═════ Supplied information ═════

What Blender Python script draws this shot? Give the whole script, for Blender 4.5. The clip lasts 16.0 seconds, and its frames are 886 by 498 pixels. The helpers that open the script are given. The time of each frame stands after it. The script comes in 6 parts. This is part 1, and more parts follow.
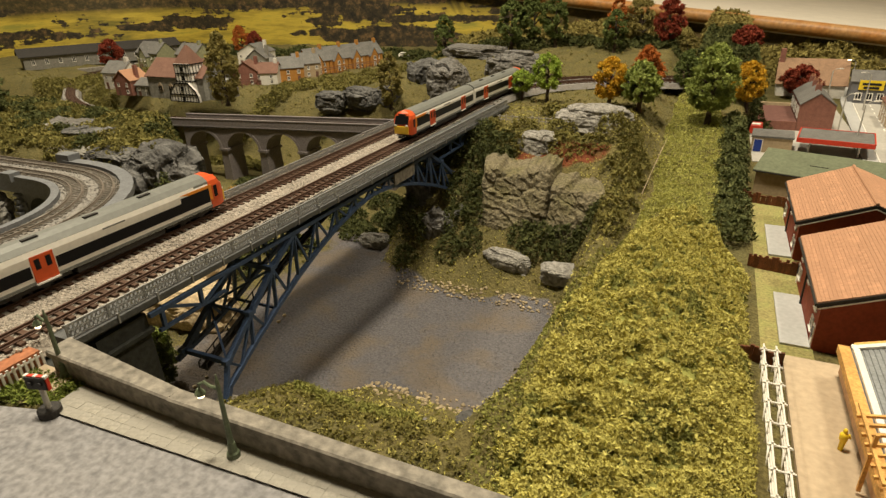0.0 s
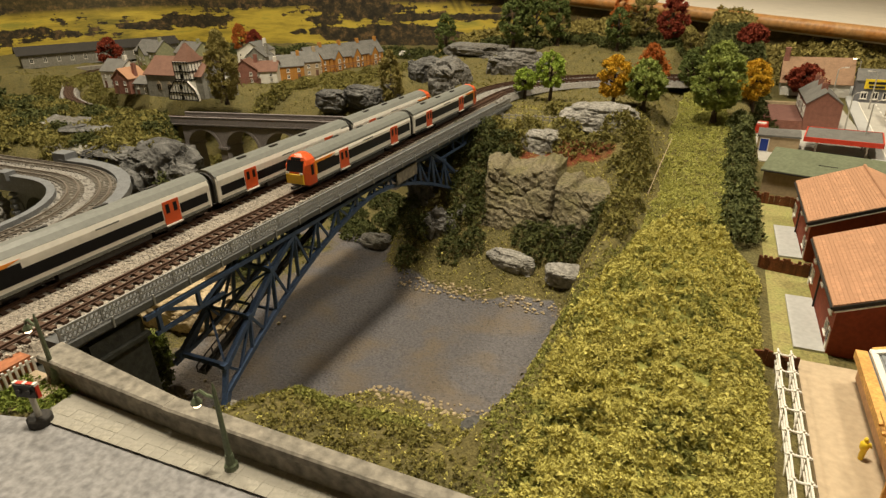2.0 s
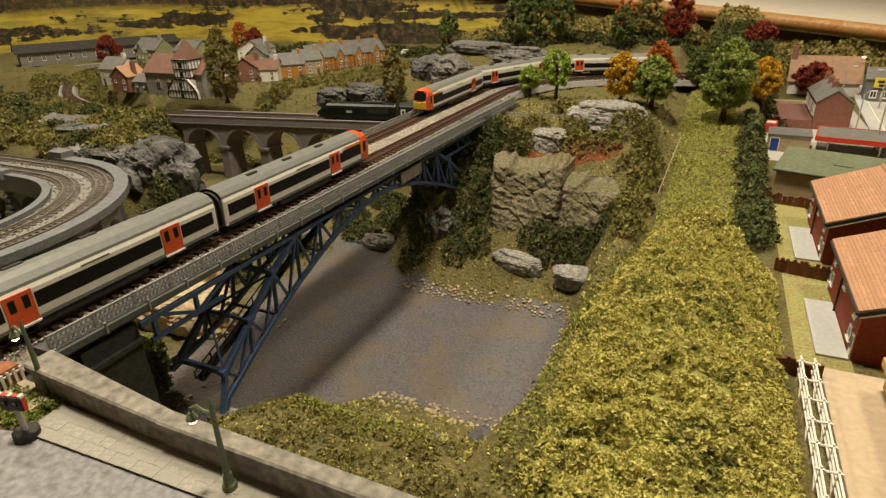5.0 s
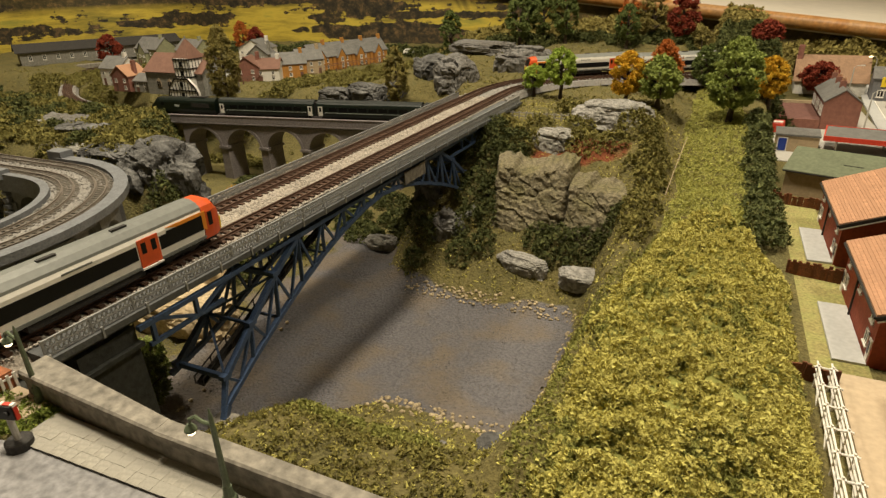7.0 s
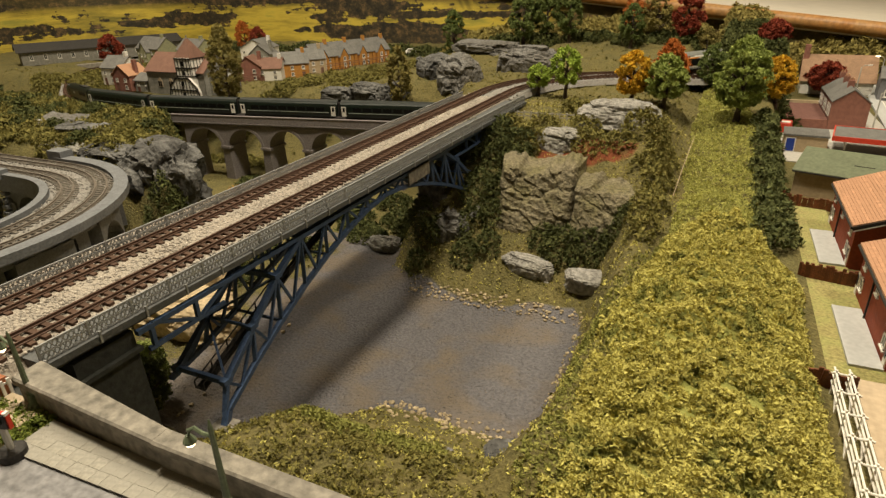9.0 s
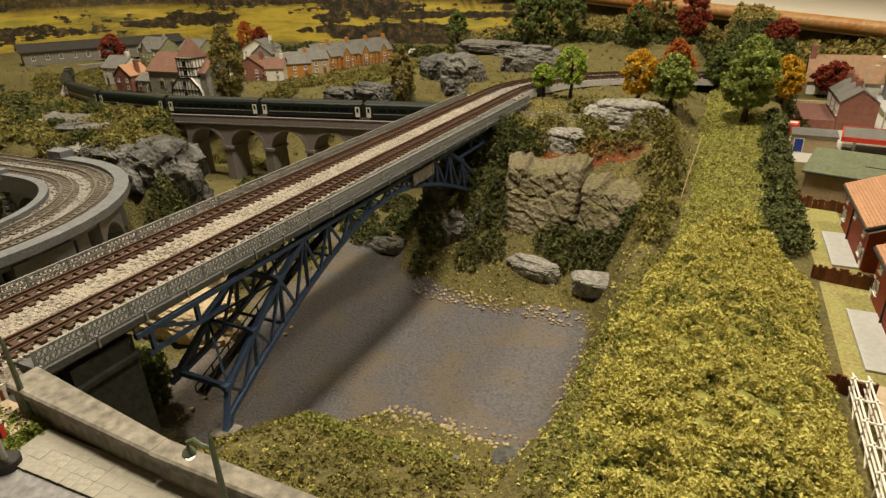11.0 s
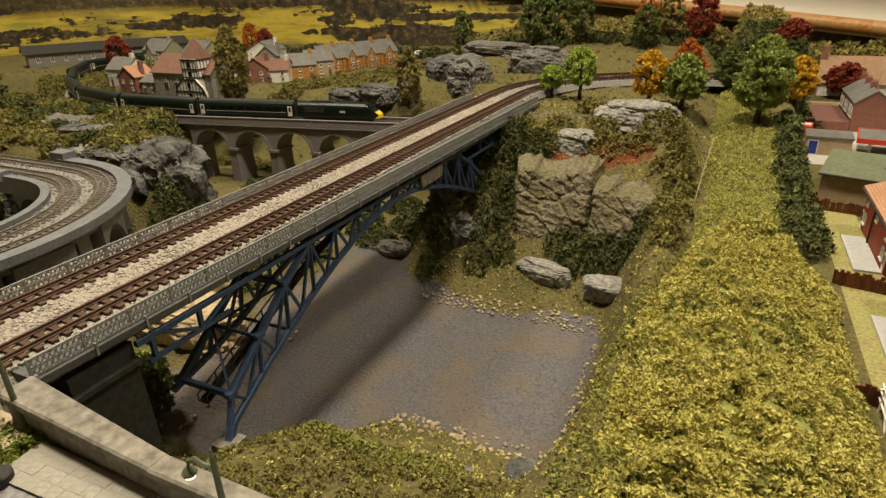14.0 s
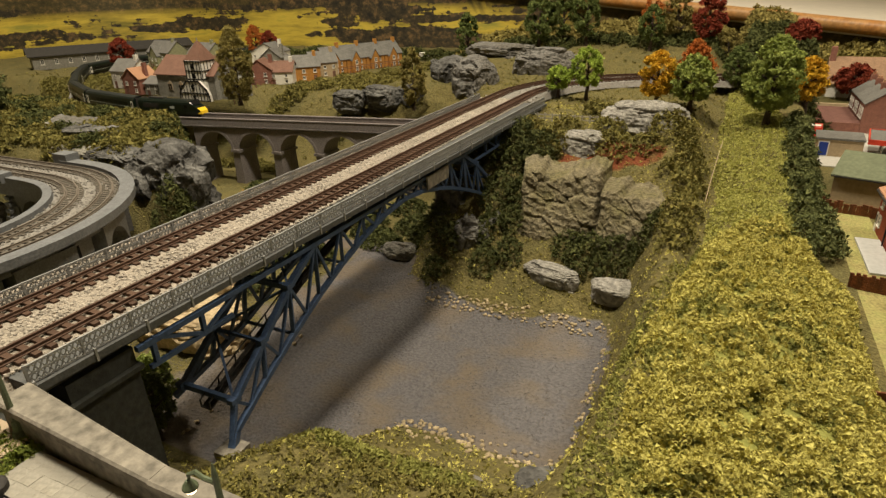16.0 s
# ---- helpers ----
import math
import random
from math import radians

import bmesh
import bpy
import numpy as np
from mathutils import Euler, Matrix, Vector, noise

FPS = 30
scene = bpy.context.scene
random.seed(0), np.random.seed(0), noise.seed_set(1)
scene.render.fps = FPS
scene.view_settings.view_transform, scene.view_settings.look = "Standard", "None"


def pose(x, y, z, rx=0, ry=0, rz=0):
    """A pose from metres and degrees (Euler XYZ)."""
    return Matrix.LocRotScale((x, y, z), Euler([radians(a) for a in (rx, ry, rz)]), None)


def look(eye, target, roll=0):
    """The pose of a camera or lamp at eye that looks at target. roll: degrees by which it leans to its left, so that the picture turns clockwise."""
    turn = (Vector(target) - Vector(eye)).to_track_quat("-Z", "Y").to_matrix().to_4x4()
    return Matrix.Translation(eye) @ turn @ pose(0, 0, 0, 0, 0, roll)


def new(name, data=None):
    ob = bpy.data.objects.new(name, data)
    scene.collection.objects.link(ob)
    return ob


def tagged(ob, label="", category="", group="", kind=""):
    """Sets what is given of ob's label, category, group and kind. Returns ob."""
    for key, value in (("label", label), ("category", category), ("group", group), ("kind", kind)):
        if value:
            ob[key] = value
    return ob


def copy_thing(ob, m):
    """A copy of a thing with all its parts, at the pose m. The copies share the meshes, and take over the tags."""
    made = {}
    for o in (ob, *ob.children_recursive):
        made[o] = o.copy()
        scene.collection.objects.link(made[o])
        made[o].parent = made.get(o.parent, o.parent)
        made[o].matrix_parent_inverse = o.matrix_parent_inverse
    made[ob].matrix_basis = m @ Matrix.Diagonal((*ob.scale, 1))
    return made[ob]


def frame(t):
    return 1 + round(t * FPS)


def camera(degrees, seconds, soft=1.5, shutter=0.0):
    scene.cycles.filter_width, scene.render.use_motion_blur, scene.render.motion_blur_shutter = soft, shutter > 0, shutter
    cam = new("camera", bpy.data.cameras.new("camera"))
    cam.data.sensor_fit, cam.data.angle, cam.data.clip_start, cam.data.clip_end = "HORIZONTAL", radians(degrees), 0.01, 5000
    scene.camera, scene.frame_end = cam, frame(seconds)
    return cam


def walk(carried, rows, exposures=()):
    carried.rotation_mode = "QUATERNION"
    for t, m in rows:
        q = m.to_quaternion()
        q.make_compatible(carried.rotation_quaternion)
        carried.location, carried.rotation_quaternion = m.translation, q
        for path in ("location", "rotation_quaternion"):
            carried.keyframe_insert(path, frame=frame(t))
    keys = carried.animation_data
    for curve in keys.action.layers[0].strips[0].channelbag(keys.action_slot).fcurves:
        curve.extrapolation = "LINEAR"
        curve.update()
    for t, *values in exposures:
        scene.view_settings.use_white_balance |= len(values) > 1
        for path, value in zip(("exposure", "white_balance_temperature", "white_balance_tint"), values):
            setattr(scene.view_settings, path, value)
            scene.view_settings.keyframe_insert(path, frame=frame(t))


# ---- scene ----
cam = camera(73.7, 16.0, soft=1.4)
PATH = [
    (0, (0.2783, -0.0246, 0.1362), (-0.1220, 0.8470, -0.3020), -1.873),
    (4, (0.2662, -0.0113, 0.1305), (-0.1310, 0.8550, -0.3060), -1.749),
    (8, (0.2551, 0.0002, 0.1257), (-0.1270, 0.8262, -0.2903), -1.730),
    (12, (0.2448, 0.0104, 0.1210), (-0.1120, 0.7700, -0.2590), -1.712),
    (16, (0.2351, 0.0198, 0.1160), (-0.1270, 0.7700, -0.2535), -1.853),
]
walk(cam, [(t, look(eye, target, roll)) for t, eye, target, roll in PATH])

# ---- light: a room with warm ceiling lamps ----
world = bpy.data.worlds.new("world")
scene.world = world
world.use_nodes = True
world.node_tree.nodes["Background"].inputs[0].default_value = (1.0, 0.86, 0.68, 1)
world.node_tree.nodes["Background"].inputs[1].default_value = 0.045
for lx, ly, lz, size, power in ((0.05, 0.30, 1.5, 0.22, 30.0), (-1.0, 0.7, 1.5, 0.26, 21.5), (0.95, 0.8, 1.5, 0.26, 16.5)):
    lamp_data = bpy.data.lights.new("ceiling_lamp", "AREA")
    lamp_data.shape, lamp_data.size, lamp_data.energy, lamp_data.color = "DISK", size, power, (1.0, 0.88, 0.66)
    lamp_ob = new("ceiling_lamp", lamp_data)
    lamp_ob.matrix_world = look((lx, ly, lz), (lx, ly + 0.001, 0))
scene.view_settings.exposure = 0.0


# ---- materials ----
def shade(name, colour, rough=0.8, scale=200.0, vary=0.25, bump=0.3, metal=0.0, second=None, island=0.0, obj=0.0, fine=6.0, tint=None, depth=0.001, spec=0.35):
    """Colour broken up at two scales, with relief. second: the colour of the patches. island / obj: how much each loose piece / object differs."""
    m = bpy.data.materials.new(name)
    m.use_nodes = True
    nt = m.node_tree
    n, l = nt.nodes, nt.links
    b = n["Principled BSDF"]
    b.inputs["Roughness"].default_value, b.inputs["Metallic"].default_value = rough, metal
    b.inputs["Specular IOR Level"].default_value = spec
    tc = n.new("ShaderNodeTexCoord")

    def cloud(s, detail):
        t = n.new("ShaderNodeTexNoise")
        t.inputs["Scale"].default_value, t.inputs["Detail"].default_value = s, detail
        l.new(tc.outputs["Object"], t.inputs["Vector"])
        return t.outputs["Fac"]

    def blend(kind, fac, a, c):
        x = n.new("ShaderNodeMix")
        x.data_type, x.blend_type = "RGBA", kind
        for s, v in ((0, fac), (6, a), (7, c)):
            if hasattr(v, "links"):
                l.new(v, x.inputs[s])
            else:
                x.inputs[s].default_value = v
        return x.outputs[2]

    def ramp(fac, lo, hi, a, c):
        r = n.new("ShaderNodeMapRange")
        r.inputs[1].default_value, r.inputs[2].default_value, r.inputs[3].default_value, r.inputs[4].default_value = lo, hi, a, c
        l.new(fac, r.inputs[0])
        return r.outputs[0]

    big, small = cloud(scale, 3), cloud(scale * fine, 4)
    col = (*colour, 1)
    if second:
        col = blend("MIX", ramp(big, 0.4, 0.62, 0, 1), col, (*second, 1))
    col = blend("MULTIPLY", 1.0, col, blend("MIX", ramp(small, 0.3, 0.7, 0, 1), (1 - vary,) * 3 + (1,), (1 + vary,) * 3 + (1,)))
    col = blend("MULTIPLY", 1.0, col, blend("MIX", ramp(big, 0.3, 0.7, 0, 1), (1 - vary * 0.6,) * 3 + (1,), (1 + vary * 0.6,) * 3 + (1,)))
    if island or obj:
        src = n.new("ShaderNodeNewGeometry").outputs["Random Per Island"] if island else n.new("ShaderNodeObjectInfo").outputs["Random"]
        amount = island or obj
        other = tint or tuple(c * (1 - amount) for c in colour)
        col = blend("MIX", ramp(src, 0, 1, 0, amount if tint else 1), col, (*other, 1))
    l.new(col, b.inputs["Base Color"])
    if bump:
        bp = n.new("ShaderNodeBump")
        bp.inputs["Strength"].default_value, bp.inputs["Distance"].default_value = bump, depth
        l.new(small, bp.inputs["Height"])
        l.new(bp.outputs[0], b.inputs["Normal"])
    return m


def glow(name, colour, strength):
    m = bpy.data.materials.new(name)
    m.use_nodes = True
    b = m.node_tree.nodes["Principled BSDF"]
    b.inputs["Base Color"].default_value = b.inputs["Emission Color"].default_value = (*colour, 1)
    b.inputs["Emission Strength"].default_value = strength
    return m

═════

Set problem
Give back, word for word, each line from the one containing "for path in" down to the one containing "walk(cam, [(t, look(eye, target, roll))", including those two lines.

Result for this exercise
        for path in ("location", "rotation_quaternion"):
            carried.keyframe_insert(path, frame=frame(t))
    keys = carried.animation_data
    for curve in keys.action.layers[0].strips[0].channelbag(keys.action_slot).fcurves:
        curve.extrapolation = "LINEAR"
        curve.update()
    for t, *values in exposures:
        scene.view_settings.use_white_balance |= len(values) > 1
        for path, value in zip(("exposure", "white_balance_temperature", "white_balance_tint"), values):
            setattr(scene.view_settings, path, value)
            scene.view_settings.keyframe_insert(path, frame=frame(t))


# ---- scene ----
cam = camera(73.7, 16.0, soft=1.4)
PATH = [
    (0, (0.2783, -0.0246, 0.1362), (-0.1220, 0.8470, -0.3020), -1.873),
    (4, (0.2662, -0.0113, 0.1305), (-0.1310, 0.8550, -0.3060), -1.749),
    (8, (0.2551, 0.0002, 0.1257), (-0.1270, 0.8262, -0.2903), -1.730),
    (12, (0.2448, 0.0104, 0.1210), (-0.1120, 0.7700, -0.2590), -1.712),
    (16, (0.2351, 0.0198, 0.1160), (-0.1270, 0.7700, -0.2535), -1.853),
]
walk(cam, [(t, look(eye, target, roll)) for t, eye, target, roll in PATH])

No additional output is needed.